Job Description: What To Expect
Join Tesla’s Dojo Performance Team to design and optimize cutting-edge system-level simulation frameworks for AI accelerators. You will simulate the performance of thousands of Dojo compute nodes operating in parallel to drive state-of-the-art machine learning (ML) workloads. This role centers on modeling large-scale AI training systems, to evaluate performance of new kernels and mapping strategies. By analyzing trade-offs between memory, compute, and communication across system resources, you will help push the boundaries of AI performance and efficiency.
What You'll Do
- Develop system-level simulation frameworks to model the performance of massively parallel AI accelerators, including compute distribution, memory hierarchy, interconnects, and dataflow.
- Simulate and analyze how large-scale ML workloads, from FSD to LLMs, are mapped and executed across thousands of Dojo compute nodes.
- Collaborate with ML architects, kernel developers, and system engineers to ensure simulations reflect real-world AI training requirements.
- Design and implement tests to evaluate trade-offs in system resources, including memory bandwidth, capacity, latency, and compute, to optimize performance for large-scale AI workloads.
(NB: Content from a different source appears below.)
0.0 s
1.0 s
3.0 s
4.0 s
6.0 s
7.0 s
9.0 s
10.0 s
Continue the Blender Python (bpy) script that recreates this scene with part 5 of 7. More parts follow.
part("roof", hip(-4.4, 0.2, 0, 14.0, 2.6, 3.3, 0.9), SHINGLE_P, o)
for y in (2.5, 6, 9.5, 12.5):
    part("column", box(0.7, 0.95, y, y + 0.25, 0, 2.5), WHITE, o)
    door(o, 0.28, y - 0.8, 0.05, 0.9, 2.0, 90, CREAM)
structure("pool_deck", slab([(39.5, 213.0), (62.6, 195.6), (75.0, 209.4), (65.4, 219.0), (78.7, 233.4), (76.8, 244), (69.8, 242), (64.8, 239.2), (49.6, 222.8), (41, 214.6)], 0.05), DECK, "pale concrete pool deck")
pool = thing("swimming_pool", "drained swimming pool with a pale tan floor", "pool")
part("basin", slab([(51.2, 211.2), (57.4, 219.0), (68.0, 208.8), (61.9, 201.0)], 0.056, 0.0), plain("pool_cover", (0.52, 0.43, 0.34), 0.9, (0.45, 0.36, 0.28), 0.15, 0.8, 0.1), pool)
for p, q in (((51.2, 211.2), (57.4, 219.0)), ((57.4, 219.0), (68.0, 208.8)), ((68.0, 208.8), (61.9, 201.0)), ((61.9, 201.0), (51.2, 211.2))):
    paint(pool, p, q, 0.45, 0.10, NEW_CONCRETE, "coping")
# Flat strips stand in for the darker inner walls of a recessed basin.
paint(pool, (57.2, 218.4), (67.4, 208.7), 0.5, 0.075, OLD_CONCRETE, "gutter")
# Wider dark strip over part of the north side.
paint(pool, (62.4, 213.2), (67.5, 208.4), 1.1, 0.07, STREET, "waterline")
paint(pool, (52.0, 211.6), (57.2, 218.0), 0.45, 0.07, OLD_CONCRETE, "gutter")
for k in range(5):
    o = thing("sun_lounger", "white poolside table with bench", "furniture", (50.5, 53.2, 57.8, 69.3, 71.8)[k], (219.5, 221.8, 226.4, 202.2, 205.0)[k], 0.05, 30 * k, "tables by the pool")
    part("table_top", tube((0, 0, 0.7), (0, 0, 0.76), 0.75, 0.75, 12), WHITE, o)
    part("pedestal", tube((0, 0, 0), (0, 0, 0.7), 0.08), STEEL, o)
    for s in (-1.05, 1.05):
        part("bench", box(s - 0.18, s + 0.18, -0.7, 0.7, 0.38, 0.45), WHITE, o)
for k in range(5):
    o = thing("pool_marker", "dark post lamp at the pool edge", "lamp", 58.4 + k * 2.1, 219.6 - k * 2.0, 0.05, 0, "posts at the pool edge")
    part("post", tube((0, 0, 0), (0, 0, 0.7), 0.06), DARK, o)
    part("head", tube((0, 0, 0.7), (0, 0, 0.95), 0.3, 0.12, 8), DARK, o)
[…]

- Build and maintain software tools and frameworks to support simulation development, testing, and integration.
- Conduct performance analysis to identify bottlenecks and propose system-level optimizations.
- Stay current with advancements in ML model architectures, parallel computing, and system-level simulation techniques.
- Participate in code reviews, debugging, and testing to ensure robust and scalable simulation frameworks.
What You'll Bring
- Degree in Computer Science, Electrical Engineering, or proof of exceptional skills in related fields, or equivalent experience.
- Strong proficiency in C++ for developing high-performance simulation frameworks.
- Solid understanding of ML/deep learning model architectures, including how models are partitioned and mapped across multiple devices.
- Good understanding in Compute Architecture, Memory Hierarchy, and Dataflows.
- Experience in system-level simulation, parallel computing, or ML workload optimization.
- Knowledge of kernel development processes and how ML workloads are deployed on hardware accelerators.
- Familiarity with analytical simulation techniques for modeling high-level system behavior.
- Excellent problem-solving skills, with the ability to analyze complex systems and propose innovative solutions.
- Strong communication and collaboration skills to work effectively with cross-functional teams, including ML researchers, architects, and engineers.
- Ability to work onsite in our Palo Alto, CA office.
Benefits
Compensation and Benefits
Along with competitive pay, as a full-time Tesla employee, you are eligible for the following benefits from day 1:
- Aetna PPO and HSA plans > 2 medical plan options with $0 payroll deduction
- Family-building, fertility, adoption, and surrogacy benefits
- Dental (including orthodontic coverage) and vision plans, both with options with a $0 paycheck contribution
- Company Paid HSA Contribution when enrolled in the High Deductible Aetna medical plan with HSA
- Healthcare and Dependent Care Flexible Spending Accounts (FSA)
- 401(k) with employer match, Employee Stock Purchase Plans, and other financial benefits
- Company paid Basic Life, AD&D, short-term and long-term disability insurance
- Employee Assistance Program
- Sick and Vacation time (Flex time for salary positions), and Paid Holidays
- Back-up childcare and parenting support resources
- Voluntary benefits: critical illness, hospital indemnity, accident insurance, theft & legal services, and pet insurance
- Weight Loss and Tobacco Cessation Programs
- Tesla Babies program
- Commuter benefits
- Employee discounts and perks program
Expected Compensation
- $132,000 - $330,000 per year + cash and stock awards + benefits
- Pay may vary depending on location, skills, experience, and other factors.
Summary
This role involves developing advanced simulation frameworks to improve AI hardware performance at Tesla, requiring expertise in C++, ML architectures, system simulation, and parallel computing.